>> Begin

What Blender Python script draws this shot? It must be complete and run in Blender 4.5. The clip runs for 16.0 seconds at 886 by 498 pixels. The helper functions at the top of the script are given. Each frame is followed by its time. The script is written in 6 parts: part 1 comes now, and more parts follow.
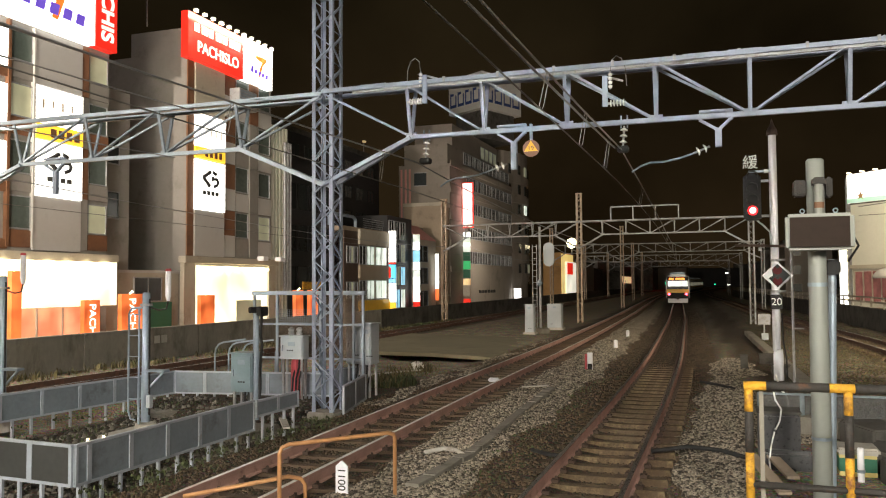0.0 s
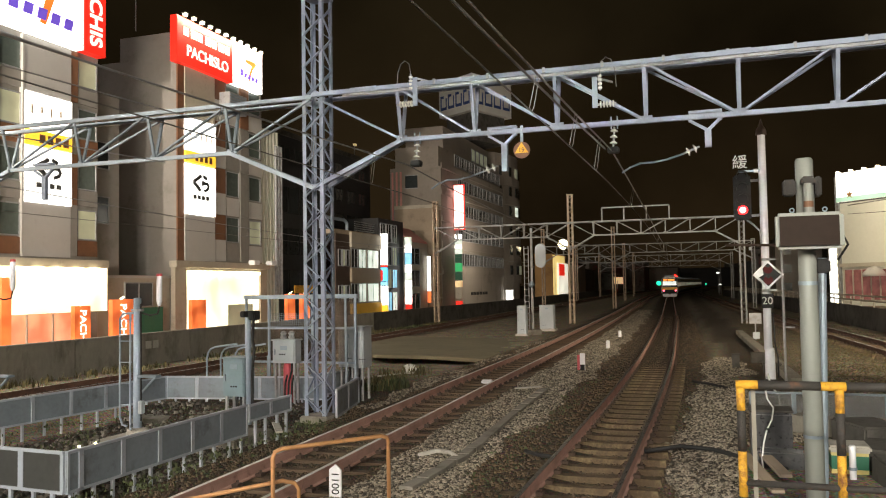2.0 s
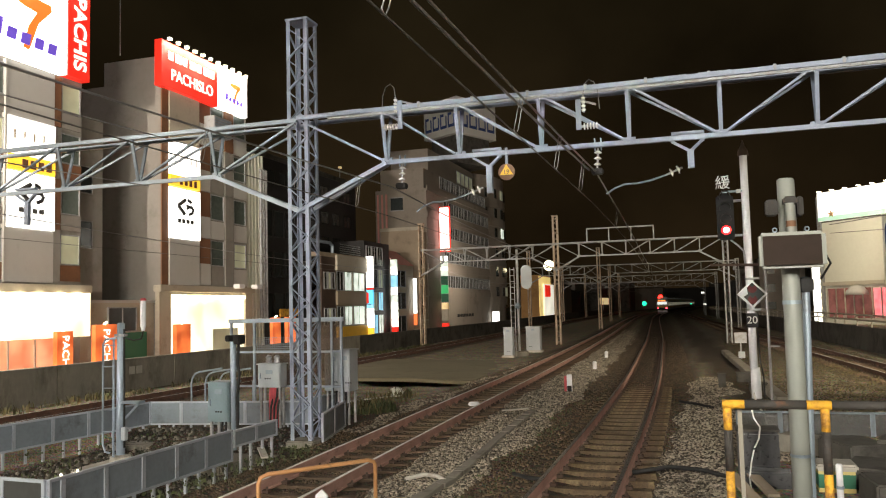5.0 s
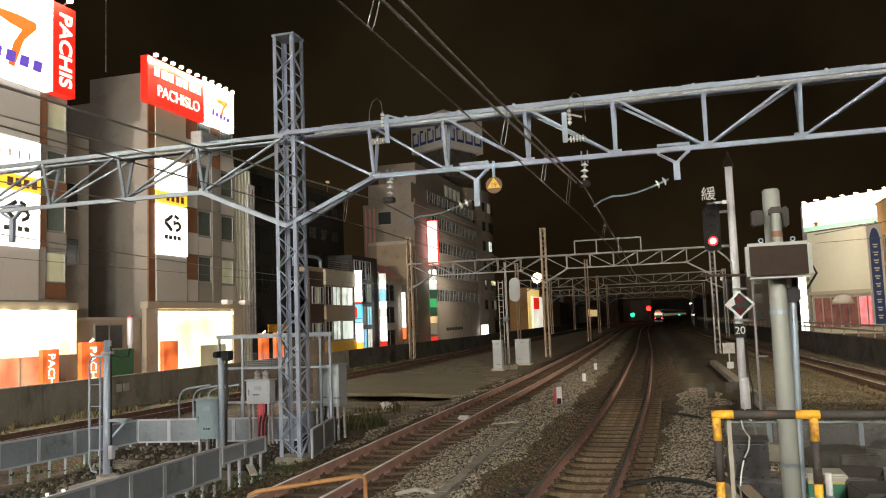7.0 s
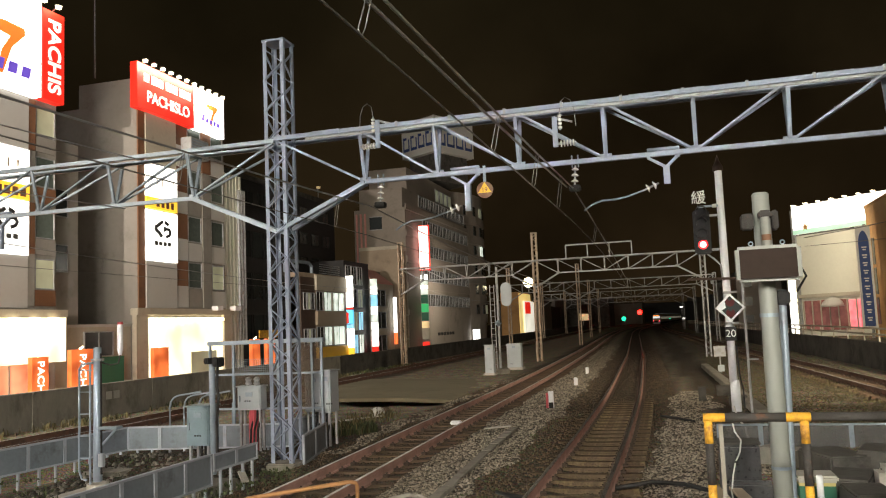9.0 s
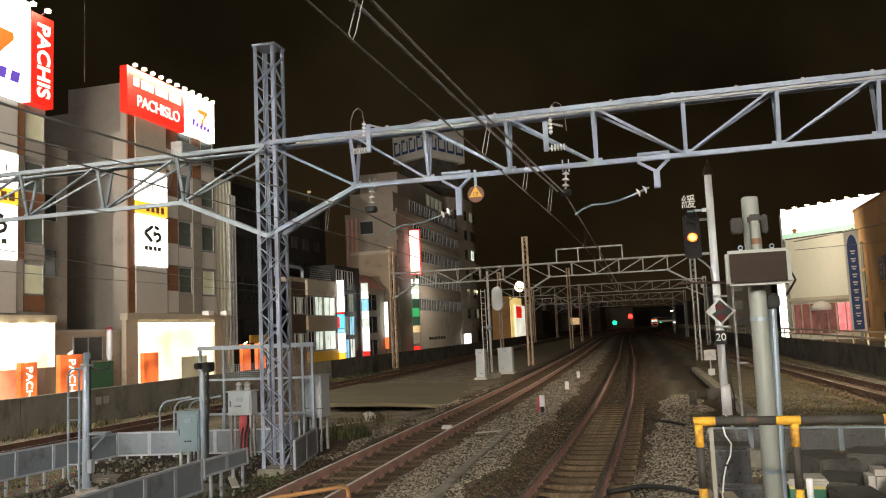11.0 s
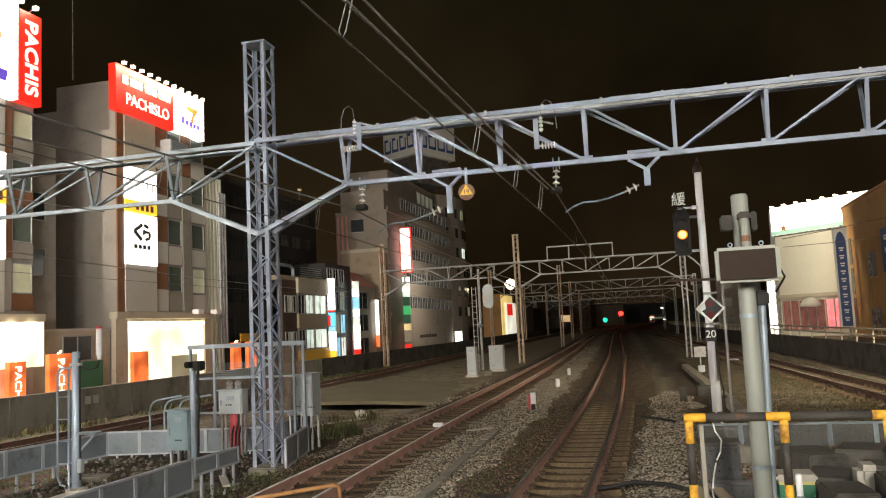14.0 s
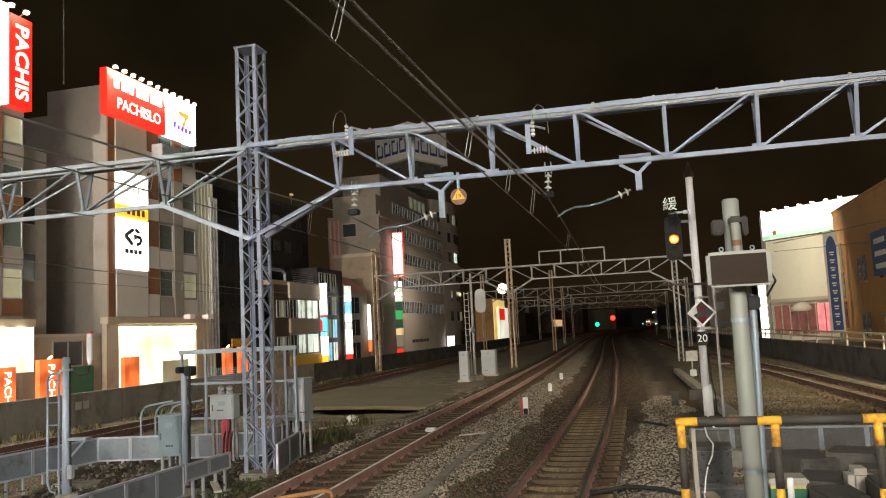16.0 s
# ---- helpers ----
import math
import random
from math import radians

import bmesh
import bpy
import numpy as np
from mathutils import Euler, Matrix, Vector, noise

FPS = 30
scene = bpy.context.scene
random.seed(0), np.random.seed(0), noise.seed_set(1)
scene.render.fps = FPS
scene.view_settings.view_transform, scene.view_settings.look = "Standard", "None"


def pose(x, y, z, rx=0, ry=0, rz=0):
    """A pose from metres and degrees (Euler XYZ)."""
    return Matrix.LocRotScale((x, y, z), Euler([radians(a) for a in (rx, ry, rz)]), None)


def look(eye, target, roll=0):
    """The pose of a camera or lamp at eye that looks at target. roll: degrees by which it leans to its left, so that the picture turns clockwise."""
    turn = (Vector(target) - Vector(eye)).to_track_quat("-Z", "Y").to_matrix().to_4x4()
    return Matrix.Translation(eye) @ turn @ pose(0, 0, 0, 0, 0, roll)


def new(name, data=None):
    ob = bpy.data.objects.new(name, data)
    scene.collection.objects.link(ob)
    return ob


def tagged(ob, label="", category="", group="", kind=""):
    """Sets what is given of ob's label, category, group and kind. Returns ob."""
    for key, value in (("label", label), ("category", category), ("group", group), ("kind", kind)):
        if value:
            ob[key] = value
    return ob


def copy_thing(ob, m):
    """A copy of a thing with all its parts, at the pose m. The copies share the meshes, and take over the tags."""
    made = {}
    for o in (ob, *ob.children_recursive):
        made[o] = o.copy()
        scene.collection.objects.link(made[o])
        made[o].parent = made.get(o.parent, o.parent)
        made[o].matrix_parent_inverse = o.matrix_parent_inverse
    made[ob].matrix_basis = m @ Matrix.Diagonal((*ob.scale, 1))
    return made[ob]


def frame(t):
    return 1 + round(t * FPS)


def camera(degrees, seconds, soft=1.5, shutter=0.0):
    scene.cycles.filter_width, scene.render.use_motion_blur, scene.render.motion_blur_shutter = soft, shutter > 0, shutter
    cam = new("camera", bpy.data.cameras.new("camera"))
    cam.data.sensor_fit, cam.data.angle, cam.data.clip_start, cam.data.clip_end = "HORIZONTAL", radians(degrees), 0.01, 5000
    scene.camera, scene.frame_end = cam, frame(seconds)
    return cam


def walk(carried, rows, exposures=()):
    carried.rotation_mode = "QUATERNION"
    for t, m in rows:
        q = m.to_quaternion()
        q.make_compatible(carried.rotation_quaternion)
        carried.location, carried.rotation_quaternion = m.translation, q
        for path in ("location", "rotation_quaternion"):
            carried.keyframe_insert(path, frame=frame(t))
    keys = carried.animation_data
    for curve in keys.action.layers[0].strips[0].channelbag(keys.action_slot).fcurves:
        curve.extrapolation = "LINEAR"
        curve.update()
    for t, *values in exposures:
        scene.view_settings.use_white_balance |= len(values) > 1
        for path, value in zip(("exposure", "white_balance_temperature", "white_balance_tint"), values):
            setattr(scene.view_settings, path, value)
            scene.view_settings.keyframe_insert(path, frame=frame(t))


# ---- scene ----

>> End

**TASK INSTRUCTIONS**. Only the lines from the one with "radians(degrees), 0.01, 5000" up to the one with "scene.view_settings.use_white_balance |= len(values)" should be repeated, both included, exactly as they appear.

**RESULT BELOW**.
    cam.data.sensor_fit, cam.data.angle, cam.data.clip_start, cam.data.clip_end = "HORIZONTAL", radians(degrees), 0.01, 5000
    scene.camera, scene.frame_end = cam, frame(seconds)
    return cam


def walk(carried, rows, exposures=()):
    carried.rotation_mode = "QUATERNION"
    for t, m in rows:
        q = m.to_quaternion()
        q.make_compatible(carried.rotation_quaternion)
        carried.location, carried.rotation_quaternion = m.translation, q
        for path in ("location", "rotation_quaternion"):
            carried.keyframe_insert(path, frame=frame(t))
    keys = carried.animation_data
    for curve in keys.action.layers[0].strips[0].channelbag(keys.action_slot).fcurves:
        curve.extrapolation = "LINEAR"
        curve.update()
    for t, *values in exposures:
        scene.view_settings.use_white_balance |= len(values) > 1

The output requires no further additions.